Poetry News

Remembering Bobbie Louise Hawkins

Originally Published: May 22, 2018

The New York Times marked Bobbie Louise Hawkins's death with a tribute recognizing her legacy in prose and poetry. The only daughter of a young mother in Abilene, Texas, with just a high school diploma (and an endless appetite for books) Hawkins played a significant role in the Beat Generation. According to Sam Roberts at NYT, her "work reverberated with her hardscrabble Texas childhood and her belated liberation from an overbearing husband." From there:

Equipped with only a high school education but, as a voracious reader, fortified with a copious vocabulary, Ms. Hawkins left her literary imprint on a cultural landscape dominated by men and as a mentor to a generation of female writers.

“People are absolutely willing to let a woman be a ‘muse,’ and that has to be the worst job description in the world,” she said in an interview in 2011 with the poet and novelist Barbara Henning. “Being a muse means you sit someplace and watch this other person have all the fun.”

Ms. Hawkins, who grew up as an attentive listener to what she called her family’s “unimprovable” oral histories, wrote more than 20 books of fiction, nonfiction, poetry and impressionist monologues, which she delivered in her West Texas drawl while touring with the folk singer Rosalie Sorrelsand the singer and guitarist Terry Garthwaite, all billed simply as “Three Women.”

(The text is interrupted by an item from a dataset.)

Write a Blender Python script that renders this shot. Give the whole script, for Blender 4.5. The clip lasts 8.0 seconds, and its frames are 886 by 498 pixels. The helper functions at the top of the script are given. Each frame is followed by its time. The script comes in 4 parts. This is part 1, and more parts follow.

“Hawkins half-consciously wants to set down the kind of women’s history usually heard only over kitchen tables when the menfolk aren’t around,” Don Shewey wrote in The Village Voice Literary Supplement in 1983, “and she thoroughly succeeds, whether the subject is how to cook liver and onions, geriatric sex or sexual harassment at work.”

Ms. Hawkins’s writing, a stream of consciousness that blended poetry and prose, rang true — because it often was.

“When at one point I started looking back through my stories,” she told Ms. Henning, “I thought, I have almost never written a fictional line in my life. Your mind gets on something and you just meander along with it. I don’t think that’s fiction. It’s all autobiography.”